Available data ▸
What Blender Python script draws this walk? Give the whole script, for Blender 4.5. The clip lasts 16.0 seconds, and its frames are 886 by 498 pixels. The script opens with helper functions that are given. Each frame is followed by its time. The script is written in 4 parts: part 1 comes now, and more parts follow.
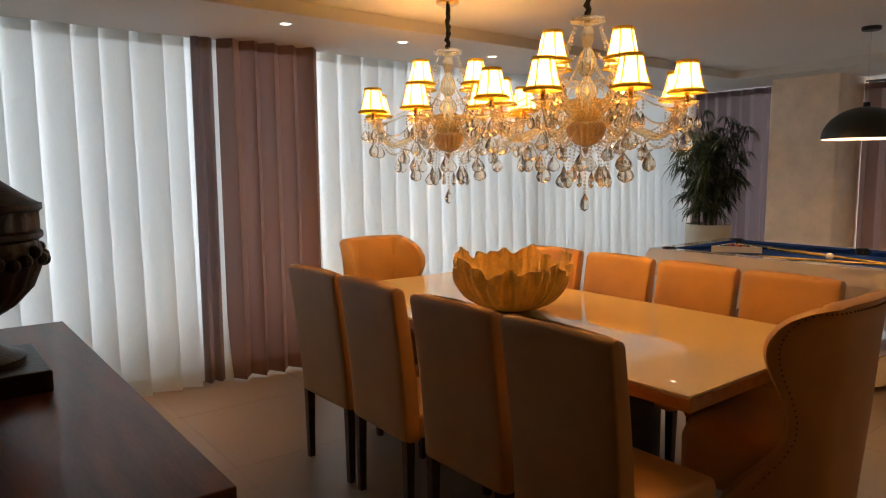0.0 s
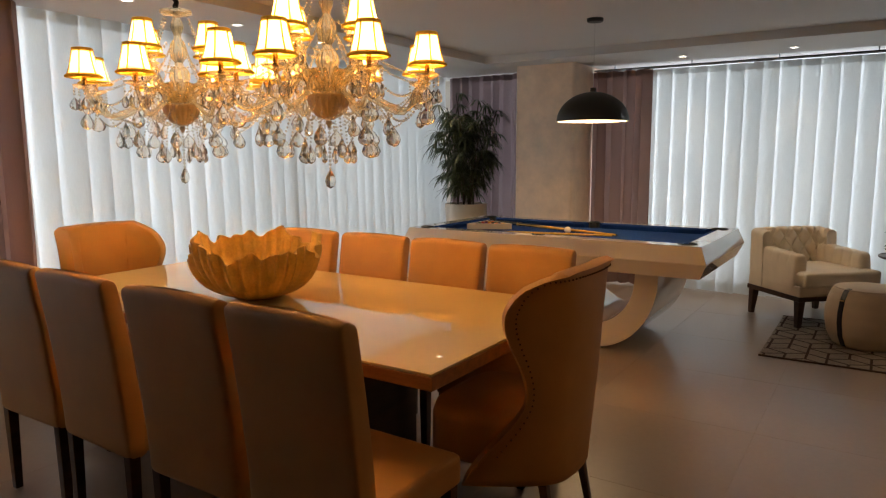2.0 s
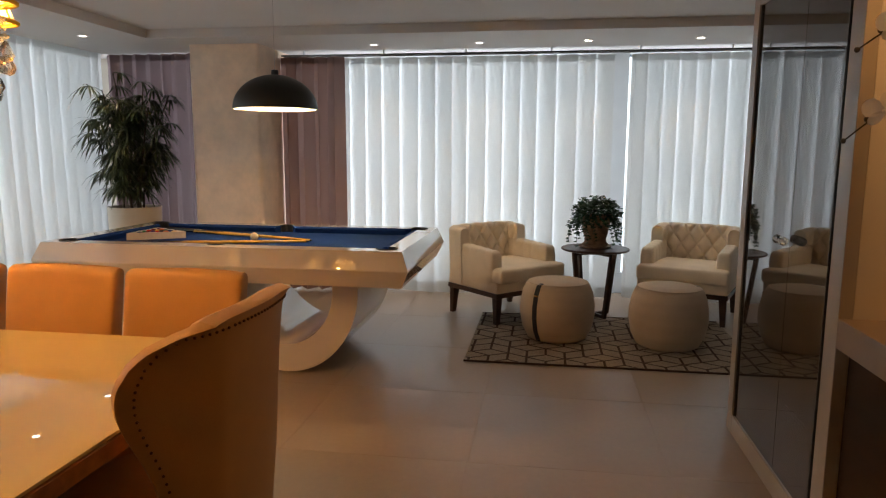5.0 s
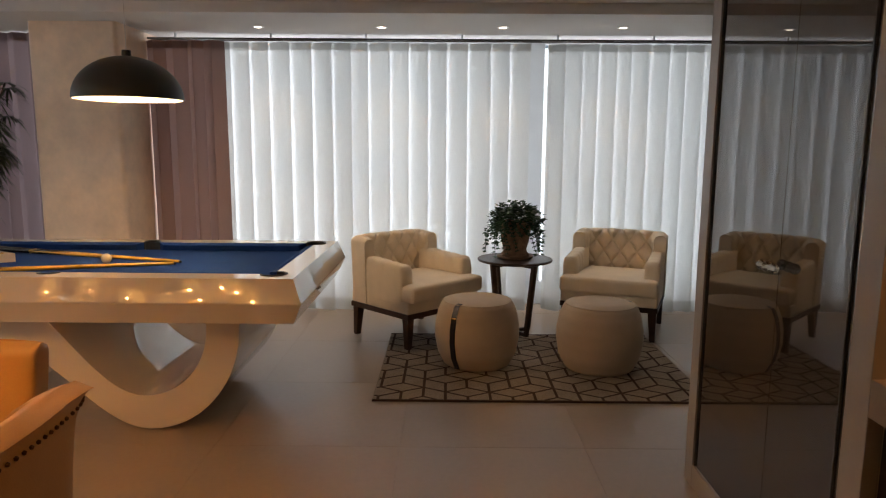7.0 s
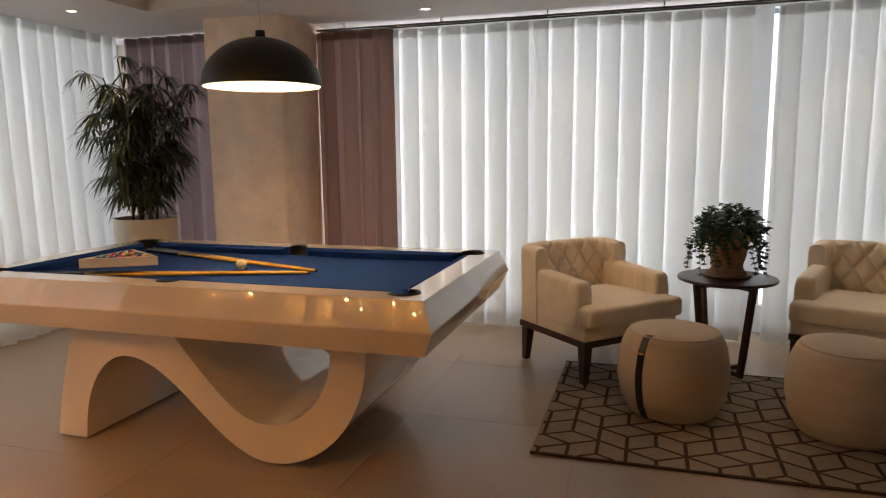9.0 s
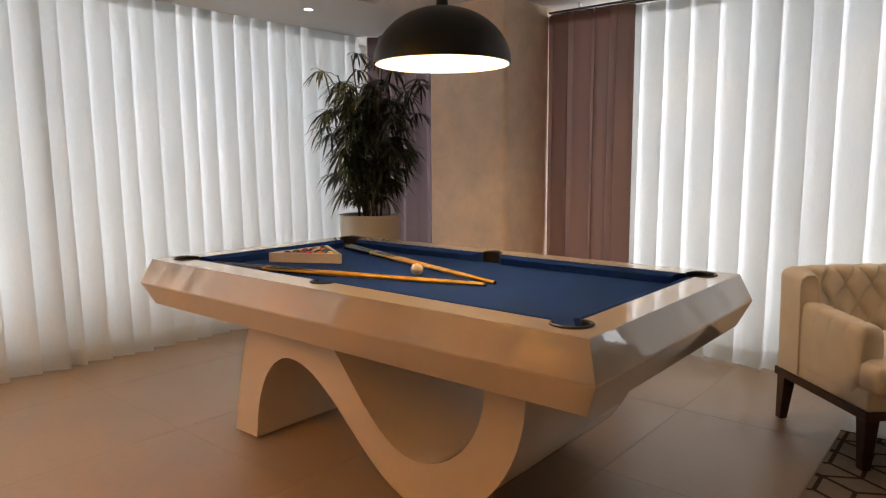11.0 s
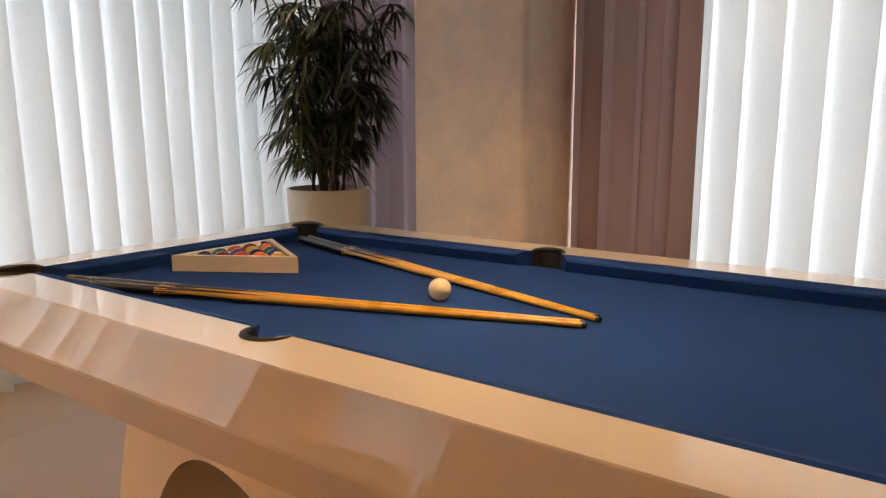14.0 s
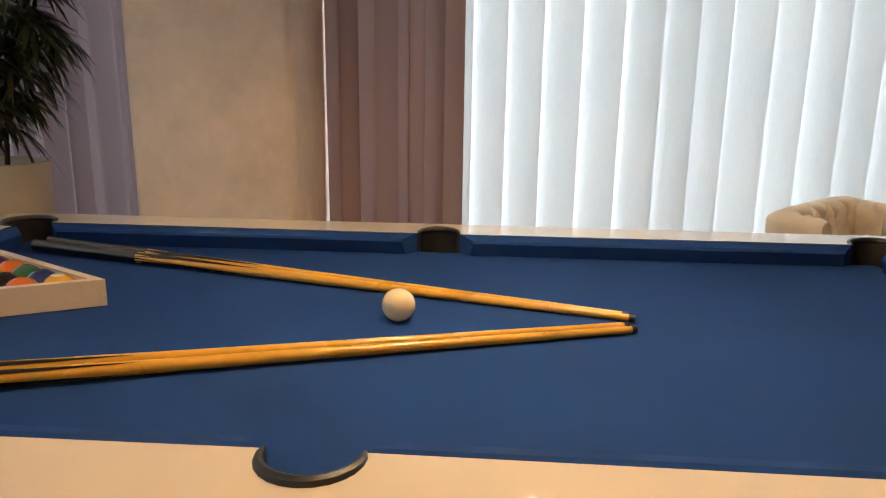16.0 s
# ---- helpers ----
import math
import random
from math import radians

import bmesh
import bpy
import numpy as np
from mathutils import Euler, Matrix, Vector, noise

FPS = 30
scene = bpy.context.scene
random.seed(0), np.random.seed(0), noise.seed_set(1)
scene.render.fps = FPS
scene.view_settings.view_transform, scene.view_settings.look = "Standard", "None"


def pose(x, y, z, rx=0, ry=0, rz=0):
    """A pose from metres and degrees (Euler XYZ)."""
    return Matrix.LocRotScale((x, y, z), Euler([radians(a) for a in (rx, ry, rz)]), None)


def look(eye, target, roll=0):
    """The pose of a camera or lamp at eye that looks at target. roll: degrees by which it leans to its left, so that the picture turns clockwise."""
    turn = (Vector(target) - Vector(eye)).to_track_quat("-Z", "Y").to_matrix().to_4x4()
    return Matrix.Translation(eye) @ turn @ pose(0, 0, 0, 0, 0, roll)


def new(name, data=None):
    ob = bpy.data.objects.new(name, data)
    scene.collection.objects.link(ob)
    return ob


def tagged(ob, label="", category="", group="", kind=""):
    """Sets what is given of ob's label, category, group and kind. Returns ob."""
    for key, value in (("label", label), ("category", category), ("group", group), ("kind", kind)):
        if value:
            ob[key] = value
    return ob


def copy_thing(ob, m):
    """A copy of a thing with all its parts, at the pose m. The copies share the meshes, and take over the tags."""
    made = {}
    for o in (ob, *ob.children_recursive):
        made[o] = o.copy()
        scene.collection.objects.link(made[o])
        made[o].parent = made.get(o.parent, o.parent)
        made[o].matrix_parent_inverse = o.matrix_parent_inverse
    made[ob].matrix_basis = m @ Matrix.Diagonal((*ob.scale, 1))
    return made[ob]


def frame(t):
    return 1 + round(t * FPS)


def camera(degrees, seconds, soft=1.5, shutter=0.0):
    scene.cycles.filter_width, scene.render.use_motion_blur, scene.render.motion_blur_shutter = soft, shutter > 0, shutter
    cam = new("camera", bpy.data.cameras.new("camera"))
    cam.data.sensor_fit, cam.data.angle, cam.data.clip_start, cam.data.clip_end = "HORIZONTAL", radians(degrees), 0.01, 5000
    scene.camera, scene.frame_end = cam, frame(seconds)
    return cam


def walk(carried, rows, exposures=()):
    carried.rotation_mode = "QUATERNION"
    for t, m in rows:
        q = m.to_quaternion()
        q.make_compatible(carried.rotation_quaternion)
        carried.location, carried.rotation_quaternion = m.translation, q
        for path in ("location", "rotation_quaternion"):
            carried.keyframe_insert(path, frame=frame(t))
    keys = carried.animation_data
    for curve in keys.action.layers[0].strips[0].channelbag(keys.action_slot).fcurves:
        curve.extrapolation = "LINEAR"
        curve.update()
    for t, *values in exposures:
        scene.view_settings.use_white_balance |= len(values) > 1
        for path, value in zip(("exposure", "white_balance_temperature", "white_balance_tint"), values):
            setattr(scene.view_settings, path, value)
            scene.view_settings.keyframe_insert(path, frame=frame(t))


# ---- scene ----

cam = camera(66.4, 16.0, soft=1.2)
PATH = [
    (0, (-0.208, 0.041, 1.477), (1.018, 1.604, 1.247), -0.4),
    (0.5, (-0.151, 0.032, 1.46), (1.197, 1.488, 1.213), -0.3),
    (1, (-0.104, 0.067, 1.444), (1.371, 1.393, 1.185), -0.3),
    (1.5, (-0.048, 0.078, 1.429), (1.529, 1.278, 1.161), -0.2),
    (2, (0.024, 0.066, 1.431), (1.683, 1.148, 1.154), -0.2),
    (2.5, (0.15, 0.065, 1.414), (1.881, 1.028, 1.131), -0.2),
    (3, (0.242, 0.056, 1.42), (2.027, 0.91, 1.129), -0.1),
    (3.5, (0.36, 0.054, 1.412), (2.192, 0.803, 1.125), 0.0),
    (4, (0.476, 0.096, 1.415), (2.352, 0.729, 1.127), 0.3),
    (4.5, (0.612, 0.17, 1.403), (2.53, 0.657, 1.118), 0.5),
    (5, (0.761, 0.213, 1.415), (2.718, 0.511, 1.127), 0.3),
    (7.5, (1.679, 0.328, 1.442), (3.656, 0.334, 1.144), 0.4),
    (8, (1.895, 0.278, 1.413), (3.866, 0.439, 1.113), 0.1),
    (8.5, (2.081, 0.259, 1.389), (4.026, 0.619, 1.09), -0.2),
    (9, (2.256, 0.252, 1.376), (4.148, 0.832, 1.088), -0.6),
    (9.5, (2.421, 0.242, 1.354), (4.238, 1.028, 1.071), -0.8),
    (10, (2.597, 0.162, 1.338), (4.284, 1.199, 1.06), -1.3),
    (12.5, (3.461, 0.621, 1.242), (4.928, 1.955, 0.98), 0.2),
    (13, (3.585, 0.859, 1.223), (5.06, 2.18, 0.942), 0.2),
    (13.5, (3.72, 1.066, 1.213), (5.246, 2.319, 0.9), 0.0),
    (14, (3.859, 1.276, 1.201), (5.472, 2.407, 0.856), -0.1),
    (14.5, (3.92, 1.505, 1.195), (5.635, 2.458, 0.808), 0.1),
    (15, (3.971, 1.735, 1.183), (5.793, 2.448, 0.769), 0.3),
    (15.5, (4.048, 1.928, 1.157), (5.946, 2.384, 0.723), 0.6),
    (16, (4.096, 2.075, 1.164), (6.042, 2.195, 0.719), 0.9),
]
walk(cam, [(t, look(eye, target, roll)) for t, eye, target, roll in PATH],
     exposures=[(0.0, -0.08, 7050, 15), (1.0, -0.13, 7000, 15), (2.0, -0.05, 6900, 14), (3.0, 0.0, 6900, 14), (5.0, 0.18, 6900, 15), (9.0, 0.12, 7450, 20),
                (10.2, 0.17, 7450, 20), (12.5, 0.22, 7300, 20), (14.5, 0.37, 7100, 18), (16.0, 0.38, 6800, 14)])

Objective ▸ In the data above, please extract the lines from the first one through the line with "scene = bpy.context.scene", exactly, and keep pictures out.

Solution for this problem ▸
What Blender Python script draws this walk? Give the whole script, for Blender 4.5. The clip lasts 16.0 seconds, and its frames are 886 by 498 pixels. The script opens with helper functions that are given. Each frame is followed by its time. The script is written in 4 parts: part 1 comes now, and more parts follow.
0.0 s
2.0 s
5.0 s
7.0 s
9.0 s
11.0 s
14.0 s
16.0 s
# ---- helpers ----
import math
import random
from math import radians

import bmesh
import bpy
import numpy as np
from mathutils import Euler, Matrix, Vector, noise

FPS = 30
scene = bpy.context.scene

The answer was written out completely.